START
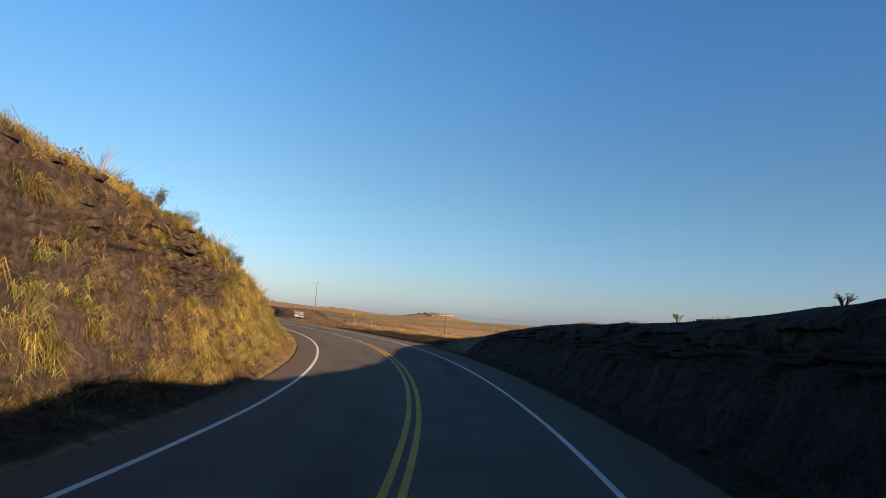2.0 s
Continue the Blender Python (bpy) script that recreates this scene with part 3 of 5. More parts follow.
def rock_cutting(name, side, s0, s1, top_d, label, amount):
    s = np.arange(s0, s1, 0.16)
    u = np.linspace(0, 1, 64)
    d, z = face_points(side, s, top_d, u)
    ss = np.repeat(s[:, None], len(u), 1)
    bed = z * (1.5 + 2.2 * smooth(0.45, 0.8, u)[None]) + 0.05 * ss + 0.55 * wobble(ss, z * 2, 5, 3, 21)
    layer = np.floor(bed)
    along = ss / (1.1 + 0.9 * hashed(layer, layer * 0 + 3)) + 7.3 * hashed(layer, layer * 0 + 1) + 0.15 * wobble(ss, z * 3, 0.8, 2, 22)
    block = np.floor(along)
    beds = layered(ss) if side < 0 else 1.0
    push = beds * (0.16 + 0.38 * smooth(0.45, 0.75, u)[None]) * (hashed(layer, block) - 0.35) + 0.10 * (bed - layer) + 0.16 * wobble(ss, z * 3, 2.6, 3, 23) + 0.05 * wobble(ss, z * 3, 0.5, 2, 24) + 0.22 * np.maximum(1 - smooth(0.5, 0.72, u)[None], 1 - beds) * wobble(ss, z * 0.25, 1.0, 3, 26)
    ease = smooth(0, 0.08, u)[None] * (1 - 0.6 * smooth(0.85, 1, u)[None]) * smooth(s0, s0 + 3, ss) * (1 - smooth(s1 - 10, s1, ss))
    out = d - amount * push * ease - 0.10 * ease + 0.5 * (1 - ease) * smooth(s1 - 10, s1, ss)
    x, y, zr = place(ss, out * side)
    v = np.stack([x, y, zr + z + 0.03 * wobble(ss, z, 0.6, 2, 25) - 0.25 * (1 - smooth(0, 0.05, u)[None])], -1)
    f = grid_faces(len(s), len(u))
    ob = big_mesh(name, v.reshape(-1, 3), f if side < 0 else f[:, ::-1], ROCK)
    return tagged(ob, label, "rock face", kind="structure")


def slab_meshes(count, seed):
    rng, made = random.Random(seed), []
    for k in range(count):
        bm = bmesh.new()
        bmesh.ops.create_cube(bm, size=1)
        for v in bm.verts:
            v.co += Vector((rng.uniform(-0.16, 0.16), rng.uniform(-0.16, 0.16), rng.uniform(-0.12, 0.12)))
        bmesh.ops.bevel(bm, geom=bm.edges[:], offset=0.06, segments=1, affect="EDGES")
        me = bpy.data.meshes.new("rock_slab")
        bm.to_mesh(me)
        bm.free()
        me.materials.append(ROCK)
        made.append(me)
    return made


SLABS = slab_meshes(9, 4)


def rock_at(parent, at, size, turn, tilt, name="rock_slab", rng=random):
    ob = new(name, rng.choice(SLABS))
    ob.parent = parent
    ob.matrix_basis = Matrix.Translation(at) @ Euler((radians(tilt[0]), radians(tilt[1]), radians(turn))).to_matrix().to_4x4() @ Matrix.Diagonal((*size, 1))
    return ob


left_rock = rock_cutting("rock_cutting_left", -1, -34, 68, 10.3, "dark layered basalt road cutting with ochre lichen", 1.0)
right_rock = rock_cutting("rock_cutting_right", 1, -34, 84, 8.3, "dark shaded basalt bank beside the road", 0.8)
rng = random.Random(8)
for k in range(210):
    s = rng.uniform(-4, 19) if k % 5 < 2 else rng.uniform(43, 64) if k % 5 < 4 else rng.uniform(19, 43)
    middle = 19 < s < 43
    u = rng.uniform(0.84, 1.0) if middle else rng.uniform(0.62, 1.0) if rng.random() < 0.88 else rng.uniform(0.1, 0.6)
    (dd,), (zz,) = face_points(-1, np.array([s]), 10.3, np.array([u]))
    p = place(np.array([s]), np.array([-float(dd[0]) + 0.02]))
    w = rng.uniform(0.3, 0.95) * (0.8 if s > 48 else 1)
    rock_at(left_rock, (float(p[0][0]), float(p[1][0]), float(p[2][0]) + float(zz[0])), (rng.uniform(0.45, 0.9) * (0.6 if middle else 1), w, rng.uniform(0.08, 0.26) * (0.6 if middle else 1)), road_turn(s) + rng.uniform(-16, 16), (rng.uniform(-8, 8), rng.uniform(-6, 16)), rng=rng)
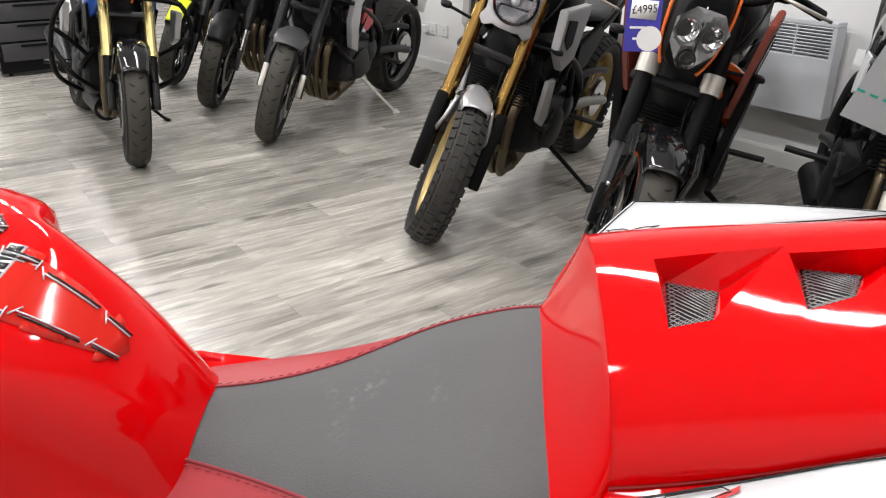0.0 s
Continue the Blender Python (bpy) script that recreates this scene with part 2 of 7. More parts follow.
def scuffed(m, color):
    """Adds pale rubbed marks of uneven shape to a surface."""
    n, l = m.node_tree.nodes, m.node_tree.links
    b = n["Principled BSDF"]
    old = b.inputs["Base Color"].links[0].from_socket
    tc, t1, t2 = n.new("ShaderNodeTexCoord"), n.new("ShaderNodeTexNoise"), n.new("ShaderNodeTexNoise")
    t1.inputs["Scale"].default_value, t1.inputs["Detail"].default_value = 9.0, 2
    t2.inputs["Scale"].default_value, t2.inputs["Detail"].default_value = 130.0, 4
    for t in (t1, t2):
        l.new(tc.outputs["Object"], t.inputs["Vector"])
    r1, r2, mu, mx = n.new("ShaderNodeMapRange"), n.new("ShaderNodeMapRange"), n.new("ShaderNodeMath"), n.new("ShaderNodeMix")
    r1.inputs["From Min"].default_value, r1.inputs["From Max"].default_value = 0.625, 0.73
    r2.inputs["From Min"].default_value, r2.inputs["From Max"].default_value = 0.50, 0.68
    l.new(t1.outputs["Fac"], r1.inputs["Value"])
    l.new(t2.outputs["Fac"], r2.inputs["Value"])
    mu.operation = "MULTIPLY"
    l.new(r1.outputs[0], mu.inputs[0])
    l.new(r2.outputs[0], mu.inputs[1])
    mx.data_type = "RGBA"
    l.new(mu.outputs[0], mx.inputs["Factor"])
    l.new(old, mx.inputs["A"])
    mx.inputs["B"].default_value = (*color, 1)
    l.new(mx.outputs["Result"], b.inputs["Base Color"])


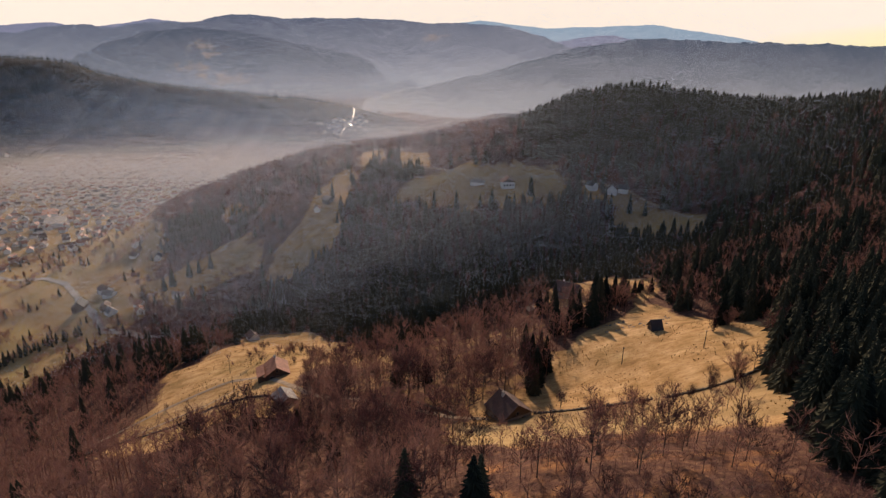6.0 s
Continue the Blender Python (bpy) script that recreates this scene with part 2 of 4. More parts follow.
END
● **Task description**
Set the data above down again exactly as given, with no pictures.

● **Answer to the problem**
2.0 s
Continue the Blender Python (bpy) script that recreates this scene with part 3 of 5. More parts follow.
def rock_cutting(name, side, s0, s1, top_d, label, amount):
    s = np.arange(s0, s1, 0.16)
    u = np.linspace(0, 1, 64)
    d, z = face_points(side, s, top_d, u)
    ss = np.repeat(s[:, None], len(u), 1)
    bed = z * (1.5 + 2.2 * smooth(0.45, 0.8, u)[None]) + 0.05 * ss + 0.55 * wobble(ss, z * 2, 5, 3, 21)
    layer = np.floor(bed)
    along = ss / (1.1 + 0.9 * hashed(layer, layer * 0 + 3)) + 7.3 * hashed(layer, layer * 0 + 1) + 0.15 * wobble(ss, z * 3, 0.8, 2, 22)
    block = np.floor(along)
    beds = layered(ss) if side < 0 else 1.0
    push = beds * (0.16 + 0.38 * smooth(0.45, 0.75, u)[None]) * (hashed(layer, block) - 0.35) + 0.10 * (bed - layer) + 0.16 * wobble(ss, z * 3, 2.6, 3, 23) + 0.05 * wobble(ss, z * 3, 0.5, 2, 24) + 0.22 * np.maximum(1 - smooth(0.5, 0.72, u)[None], 1 - beds) * wobble(ss, z * 0.25, 1.0, 3, 26)
    ease = smooth(0, 0.08, u)[None] * (1 - 0.6 * smooth(0.85, 1, u)[None]) * smooth(s0, s0 + 3, ss) * (1 - smooth(s1 - 10, s1, ss))
    out = d - amount * push * ease - 0.10 * ease + 0.5 * (1 - ease) * smooth(s1 - 10, s1, ss)
    x, y, zr = place(ss, out * side)
    v = np.stack([x, y, zr + z + 0.03 * wobble(ss, z, 0.6, 2, 25) - 0.25 * (1 - smooth(0, 0.05, u)[None])], -1)
    f = grid_faces(len(s), len(u))
    ob = big_mesh(name, v.reshape(-1, 3), f if side < 0 else f[:, ::-1], ROCK)
    return tagged(ob, label, "rock face", kind="structure")


def slab_meshes(count, seed):
    rng, made = random.Random(seed), []
    for k in range(count):
        bm = bmesh.new()
        bmesh.ops.create_cube(bm, size=1)
        for v in bm.verts:
            v.co += Vector((rng.uniform(-0.16, 0.16), rng.uniform(-0.16, 0.16), rng.uniform(-0.12, 0.12)))
        bmesh.ops.bevel(bm, geom=bm.edges[:], offset=0.06, segments=1, affect="EDGES")
        me = bpy.data.meshes.new("rock_slab")
        bm.to_mesh(me)
        bm.free()
        me.materials.append(ROCK)
        made.append(me)
    return made


SLABS = slab_meshes(9, 4)


def rock_at(parent, at, size, turn, tilt, name="rock_slab", rng=random):
    ob = new(name, rng.choice(SLABS))
    ob.parent = parent
    ob.matrix_basis = Matrix.Translation(at) @ Euler((radians(tilt[0]), radians(tilt[1]), radians(turn))).to_matrix().to_4x4() @ Matrix.Diagonal((*size, 1))
    return ob


left_rock = rock_cutting("rock_cutting_left", -1, -34, 68, 10.3, "dark layered basalt road cutting with ochre lichen", 1.0)
right_rock = rock_cutting("rock_cutting_right", 1, -34, 84, 8.3, "dark shaded basalt bank beside the road", 0.8)
rng = random.Random(8)
for k in range(210):
    s = rng.uniform(-4, 19) if k % 5 < 2 else rng.uniform(43, 64) if k % 5 < 4 else rng.uniform(19, 43)
    middle = 19 < s < 43
    u = rng.uniform(0.84, 1.0) if middle else rng.uniform(0.62, 1.0) if rng.random() < 0.88 else rng.uniform(0.1, 0.6)
    (dd,), (zz,) = face_points(-1, np.array([s]), 10.3, np.array([u]))
    p = place(np.array([s]), np.array([-float(dd[0]) + 0.02]))
    w = rng.uniform(0.3, 0.95) * (0.8 if s > 48 else 1)
    rock_at(left_rock, (float(p[0][0]), float(p[1][0]), float(p[2][0]) + float(zz[0])), (rng.uniform(0.45, 0.9) * (0.6 if middle else 1), w, rng.uniform(0.08, 0.26) * (0.6 if middle else 1)), road_turn(s) + rng.uniform(-16, 16), (rng.uniform(-8, 8), rng.uniform(-6, 16)), rng=rng)
0.0 s
Continue the Blender Python (bpy) script that recreates this scene with part 2 of 7. More parts follow.
def scuffed(m, color):
    """Adds pale rubbed marks of uneven shape to a surface."""
    n, l = m.node_tree.nodes, m.node_tree.links
    b = n["Principled BSDF"]
    old = b.inputs["Base Color"].links[0].from_socket
    tc, t1, t2 = n.new("ShaderNodeTexCoord"), n.new("ShaderNodeTexNoise"), n.new("ShaderNodeTexNoise")
    t1.inputs["Scale"].default_value, t1.inputs["Detail"].default_value = 9.0, 2
    t2.inputs["Scale"].default_value, t2.inputs["Detail"].default_value = 130.0, 4
    for t in (t1, t2):
        l.new(tc.outputs["Object"], t.inputs["Vector"])
    r1, r2, mu, mx = n.new("ShaderNodeMapRange"), n.new("ShaderNodeMapRange"), n.new("ShaderNodeMath"), n.new("ShaderNodeMix")
    r1.inputs["From Min"].default_value, r1.inputs["From Max"].default_value = 0.625, 0.73
    r2.inputs["From Min"].default_value, r2.inputs["From Max"].default_value = 0.50, 0.68
    l.new(t1.outputs["Fac"], r1.inputs["Value"])
    l.new(t2.outputs["Fac"], r2.inputs["Value"])
    mu.operation = "MULTIPLY"
    l.new(r1.outputs[0], mu.inputs[0])
    l.new(r2.outputs[0], mu.inputs[1])
    mx.data_type = "RGBA"
    l.new(mu.outputs[0], mx.inputs["Factor"])
    l.new(old, mx.inputs["A"])
    mx.inputs["B"].default_value = (*color, 1)
    l.new(mx.outputs["Result"], b.inputs["Base Color"])


6.0 s
Continue the Blender Python (bpy) script that recreates this scene with part 2 of 4. More parts follow.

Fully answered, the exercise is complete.